Indeed, it is necessary insurance protection is a must for every family to overcome the losses sustained by the family either due to the death of its main supporting family member or for any contingency that would arise at any point of time.  Some interesting facts can be discussed here as under:

  1. Normally it is a thumb rule that one should go for an insurance coverage amounting to ten times of the current annual income.
  2. In case if you have to discontinue your endowment during its tenancy, what are the precautions one should take?
    1. In the case of a Term Insurance Plan, simply stop paying your premiums and allow the policy to lapse.
    2. But under Endowment plans, insurance and savings benefits are combined and the death of the insured before its maturity permits the nominee to get the insured sum. In case the insured survives the tenure of the policy, he gets the maturity benefits. Also, if an he exits the policy before its maturity, the saved sum is impacted.
  3. Abandoning of an Endowment policy can be done in two ways
    1. Convert your policy into a paid-up policy by avoiding payment of further premiums after the mandatory period or
    2. Surrender the policy and get the surrender value from the insurer.
    3. Under both options, the insured must pay the premium till the end of the mandatory period, which can be 2 or 3 years, depending on policy terms and conditions.
    4. Closure of the policy before the mandatory period amounts to loss of the full value.
  4. Another option is Converting to Paid up policy. In case the insured wants to stop paying the premium after the mandatory period and wants to convert the regular policy into a Paid-up policy, the insurance will not expire.  The insured will remain insured but with a lower sum assured.  If the insured survives the tenure of the policy, he will get the maturity proceeds. On the insured’s death, nominee will get the benefit of the adjusted sum assured in proportion to the premiums paid.
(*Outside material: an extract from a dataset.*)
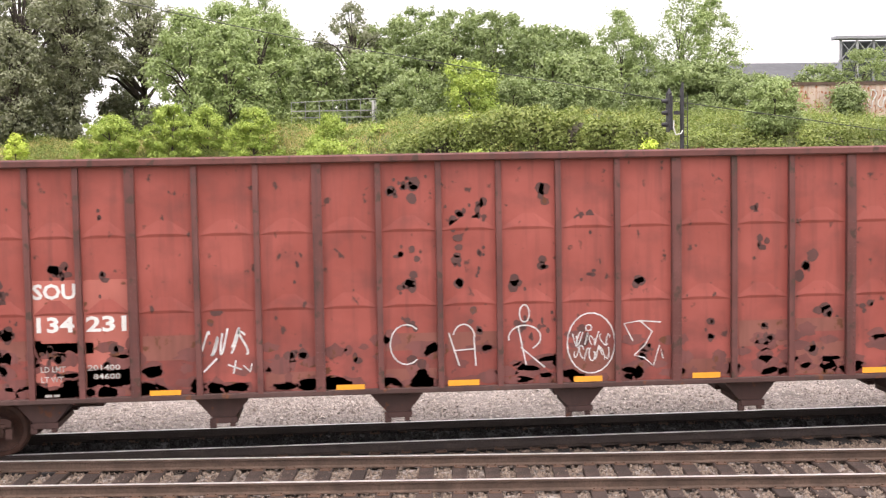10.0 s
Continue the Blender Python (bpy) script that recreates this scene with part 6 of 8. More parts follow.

    Example:  Let us say a policy with a sum assured amount of Rs. 50 lacs payable for 20 years with an annual premium of Rs. 50,000 taken.  If the policy is surrendered after 5 years, the sum assured will get reduced to Rs. 2.5 lacs since the policy is converted into a paid-up policy.
  5. Option to surrender is also available. Here you can close the policy and get the surrender value.  A penalty for surrendering before its maturity will be charged.  A surrender in a third year will fetch the insured around 30% of the entire premium paid.  If surrendered between fourth and seventh years, the Surrender value will be around 50% of the premium paid.
  6. Surrender of the policy closer to the maturity period means the surrender value will be higher in percentage terms. After 7th year, insurers have the discretion to decide the amount they will pay back during a policy surrender.  Here policies will vary from one insurer to another.  Better thing is to know the surrender value before taking an endowment policy.
  7. In case you pay premium of Rs. 50,000 per year and if you surrender the policy in the third year, you will bet only Rs. 45,000 since the total amount paid is only Rs. 1.5 lacs. Surrendering the policy in the 6th year will fetch a sum of Rs. 1.5 lacs which is 50% of the total premium paid, since a total premium of Rs. 3 lacs is paid.
  8. Always try to convert a policy to paid-up since surrendering of the policy amounts to a huge cost on your investments.

These are some of the useful tips once should consider before going for either cancellation or discontinuation of an endowment policy.